**Data block**
# # # # # # #
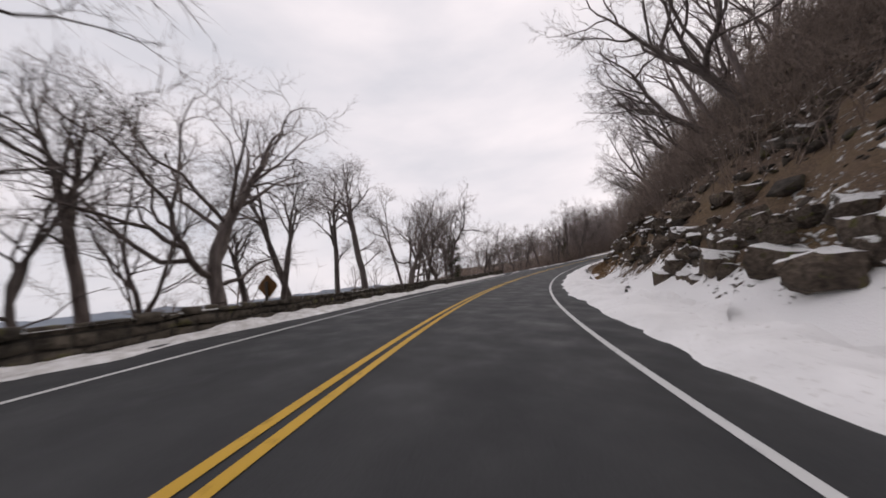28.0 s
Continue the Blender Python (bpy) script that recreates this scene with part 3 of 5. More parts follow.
def grow(seed, trunk, stems, apart, gnarl, lift, limbs, reach, thick, fine):
    """Rods of a bare broadleaf tree ten metres high: heavy wood and twigs."""
    rng = np.random.default_rng(seed)
    wood = {8: [[], [], [], []], 5: [[], [], [], []], 4: [[], [], [], []], 3: [[], [], [], []]}
    twig = {3: [[], [], [], []], 1: [[], [], [], []]}

    def lay(store, pts, r):
        for i in range(len(pts) - 1):
            for x, y in zip(store, (pts[i], pts[i + 1] + (pts[i + 1] - pts[i]) * 0.04, r[i], r[i + 1])):
                x.append(y)

    def turn_from(d, angle, flat=0.0):
        side = np.cross(d, rng.normal(0, 1, 3))
        side /= np.linalg.norm(side) + 1e-9
        side[2] *= 1 - flat
        return d * math.cos(angle) + side * math.sin(angle)

    def along_line(line, f):
        x = min(f, 0.999) * (len(line) - 1)
        i = int(x)
        d = line[i + 1] - line[i]
        return line[i] + d * (x - i), d / (np.linalg.norm(d) + 1e-9)

    def spray(q, way):
        t = branch_line(rng, q, way, rng.uniform(0.5, 1.1), 3, 0.24, 0.05)
        lay(twig[3], t[:2], np.array([0.0068, 0.0052]))
        lay(twig[1], t[1:], np.array([0.0050, 0.0042, 0.003]))
        for j in (1, 1, 2):
            e = turn_from((t[2] - t[1]) / (np.linalg.norm(t[2] - t[1]) + 1e-9), rng.uniform(.4, .9))
            lay(twig[1], np.array([t[j], t[j] + e * rng.uniform(.22, .55)]), np.array([0.0042, 0.003]))

    def limb(p, d, length, r, depth):
        """depth 1: side limb, 2: branch, 3: branchlet."""
        n = (0, 6, 4, 3)[depth]
        line = branch_line(rng, p, d, length, n, gnarl * (0, 1.0, 1.1, 1.0)[depth], lift * (0, 1.0, 0.9, 0.6)[depth])
        lay(wood[(0, 5, 4, 3)[depth]], line, r * np.linspace(1.0, 0.30, n + 1))
        count = max(2, int((0, 4.4, 3.8, 2.9)[depth] * fine + rng.uniform(0, 1.4)))
        for k in range(count):
            f = 0.22 + 0.78 * (k + rng.uniform(0, 1)) / count
            q, way = along_line(line, f)
            way = turn_from(way, rng.uniform(0.45, 1.0), 0.25)
            if depth < 3:
                limb(q, way, max(length * rng.uniform(0.36, 0.62) * (1.25 - 0.6 * f), 0.45), max(r * (1 - 0.6 * f) * rng.uniform(.44, .66), 0.011), depth + 1)
            else:
                spray(q, way)

    base = thick
    foot = branch_line(rng, np.zeros(3), np.array([rng.normal(0, .10), rng.normal(0, .10), 1.0]), trunk, 6, gnarl * 0.35, 0.05)
    rr = base * np.array([1.28, 1.08, 1.0, 0.96, 0.92, 0.88, 0.86])
    lay(wood[8], np.array([[0, 0, -0.8], [0, 0, 0.0]]), base * np.array([1.9, 1.28]))
    lay(wood[8], foot, rr)
    up = (foot[-1] - foot[-2]) / np.linalg.norm(foot[-1] - foot[-2])
    first = rng.uniform(0, 6.28)
    for k in range(stems):
        ang = first + k * 6.28 / stems + rng.uniform(-.5, .5)
        tilt = apart * rng.uniform(0.45, 1.15) * (0.35 if k == 0 else 1.0)
        d = up + np.array([math.cos(ang), math.sin(ang), 0]) * math.tan(tilt)
        p = foot[-1] if k < 2 else foot[-2]
        length = (10 - trunk) * rng.uniform(0.62, 0.86) * (1.08 if k == 0 else 0.92)
        r = base * (0.72, 0.60, 0.48, 0.40)[min(k, 3)] * rng.uniform(0.9, 1.1)
        line = branch_line(rng, p, d, length, 9, gnarl * 0.72, lift)
        taper = r * np.linspace(1.0, 0.24, 10)
        lay(wood[8 if k == 0 else 5], line, taper)
        for j in range(limbs):
            f = 0.14 + 0.84 * (j + rng.uniform(0.1, .9)) / limbs
            q, way = along_line(line, f)
            way = turn_from(way, rng.uniform(0.6, 1.15), 0.2)
            out = np.array([q[0], q[1], 0.0])
            way = way + 0.35 * out / (np.linalg.norm(out) + 0.6) + np.array([0, 0, 0.12])
            limb(q, way, rng.uniform(2.6, 4.4) * reach * (1.25 - 0.6 * f), max(taper[int(f * 9)] * rng.uniform(0.50, 0.78), 0.02), 1)
        limb(line[-1], line[-1] - line[-2], 1.6 * max(reach, .4), taper[-1], 2)
    for j in range(2 if reach > 0.5 else 1):
        q, way = along_line(foot, rng.uniform(0.5, 0.95))
        limb(q, turn_from(way, rng.uniform(0.9, 1.3), 0.4), rng.uniform(1.6, 3.4) * reach, base * rng.uniform(0.22, 0.36), 1)
    top = max(p[2] for store in twig.values() for p in store[1])
    k = 10.0 / top
    return [[(np.array(w[0]) * k, np.array(w[1]) * k, np.array(w[2]), np.array(w[3]), n) for n, w in group.items() if w[0]] for group in (wood, twig)]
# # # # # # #
**Exercise details**
Your task is to repeat the data above exactly while excluding the pictures.

**Output for this task**
28.0 s
Continue the Blender Python (bpy) script that recreates this scene with part 3 of 5. More parts follow.
def grow(seed, trunk, stems, apart, gnarl, lift, limbs, reach, thick, fine):
    """Rods of a bare broadleaf tree ten metres high: heavy wood and twigs."""
    rng = np.random.default_rng(seed)
    wood = {8: [[], [], [], []], 5: [[], [], [], []], 4: [[], [], [], []], 3: [[], [], [], []]}
    twig = {3: [[], [], [], []], 1: [[], [], [], []]}

    def lay(store, pts, r):
        for i in range(len(pts) - 1):
            for x, y in zip(store, (pts[i], pts[i + 1] + (pts[i + 1] - pts[i]) * 0.04, r[i], r[i + 1])):
                x.append(y)

    def turn_from(d, angle, flat=0.0):
        side = np.cross(d, rng.normal(0, 1, 3))
        side /= np.linalg.norm(side) + 1e-9
        side[2] *= 1 - flat
        return d * math.cos(angle) + side * math.sin(angle)

    def along_line(line, f):
        x = min(f, 0.999) * (len(line) - 1)
        i = int(x)
        d = line[i + 1] - line[i]
        return line[i] + d * (x - i), d / (np.linalg.norm(d) + 1e-9)

    def spray(q, way):
        t = branch_line(rng, q, way, rng.uniform(0.5, 1.1), 3, 0.24, 0.05)
        lay(twig[3], t[:2], np.array([0.0068, 0.0052]))
        lay(twig[1], t[1:], np.array([0.0050, 0.0042, 0.003]))
        for j in (1, 1, 2):
            e = turn_from((t[2] - t[1]) / (np.linalg.norm(t[2] - t[1]) + 1e-9), rng.uniform(.4, .9))
            lay(twig[1], np.array([t[j], t[j] + e * rng.uniform(.22, .55)]), np.array([0.0042, 0.003]))

    def limb(p, d, length, r, depth):
        """depth 1: side limb, 2: branch, 3: branchlet."""
        n = (0, 6, 4, 3)[depth]
        line = branch_line(rng, p, d, length, n, gnarl * (0, 1.0, 1.1, 1.0)[depth], lift * (0, 1.0, 0.9, 0.6)[depth])
        lay(wood[(0, 5, 4, 3)[depth]], line, r * np.linspace(1.0, 0.30, n + 1))
        count = max(2, int((0, 4.4, 3.8, 2.9)[depth] * fine + rng.uniform(0, 1.4)))
        for k in range(count):
            f = 0.22 + 0.78 * (k + rng.uniform(0, 1)) / count
            q, way = along_line(line, f)
            way = turn_from(way, rng.uniform(0.45, 1.0), 0.25)
            if depth < 3:
                limb(q, way, max(length * rng.uniform(0.36, 0.62) * (1.25 - 0.6 * f), 0.45), max(r * (1 - 0.6 * f) * rng.uniform(.44, .66), 0.011), depth + 1)
            else:
                spray(q, way)

    base = thick
    foot = branch_line(rng, np.zeros(3), np.array([rng.normal(0, .10), rng.normal(0, .10), 1.0]), trunk, 6, gnarl * 0.35, 0.05)
    rr = base * np.array([1.28, 1.08, 1.0, 0.96, 0.92, 0.88, 0.86])
    lay(wood[8], np.array([[0, 0, -0.8], [0, 0, 0.0]]), base * np.array([1.9, 1.28]))
    lay(wood[8], foot, rr)
    up = (foot[-1] - foot[-2]) / np.linalg.norm(foot[-1] - foot[-2])
    first = rng.uniform(0, 6.28)
    for k in range(stems):
        ang = first + k * 6.28 / stems + rng.uniform(-.5, .5)
        tilt = apart * rng.uniform(0.45, 1.15) * (0.35 if k == 0 else 1.0)
        d = up + np.array([math.cos(ang), math.sin(ang), 0]) * math.tan(tilt)
        p = foot[-1] if k < 2 else foot[-2]
        length = (10 - trunk) * rng.uniform(0.62, 0.86) * (1.08 if k == 0 else 0.92)
        r = base * (0.72, 0.60, 0.48, 0.40)[min(k, 3)] * rng.uniform(0.9, 1.1)
        line = branch_line(rng, p, d, length, 9, gnarl * 0.72, lift)
        taper = r * np.linspace(1.0, 0.24, 10)
        lay(wood[8 if k == 0 else 5], line, taper)
        for j in range(limbs):
            f = 0.14 + 0.84 * (j + rng.uniform(0.1, .9)) / limbs
            q, way = along_line(line, f)
            way = turn_from(way, rng.uniform(0.6, 1.15), 0.2)
            out = np.array([q[0], q[1], 0.0])
            way = way + 0.35 * out / (np.linalg.norm(out) + 0.6) + np.array([0, 0, 0.12])
            limb(q, way, rng.uniform(2.6, 4.4) * reach * (1.25 - 0.6 * f), max(taper[int(f * 9)] * rng.uniform(0.50, 0.78), 0.02), 1)
        limb(line[-1], line[-1] - line[-2], 1.6 * max(reach, .4), taper[-1], 2)
    for j in range(2 if reach > 0.5 else 1):
        q, way = along_line(foot, rng.uniform(0.5, 0.95))
        limb(q, turn_from(way, rng.uniform(0.9, 1.3), 0.4), rng.uniform(1.6, 3.4) * reach, base * rng.uniform(0.22, 0.36), 1)
    top = max(p[2] for store in twig.values() for p in store[1])
    k = 10.0 / top
    return [[(np.array(w[0]) * k, np.array(w[1]) * k, np.array(w[2]), np.array(w[3]), n) for n, w in group.items() if w[0]] for group in (wood, twig)]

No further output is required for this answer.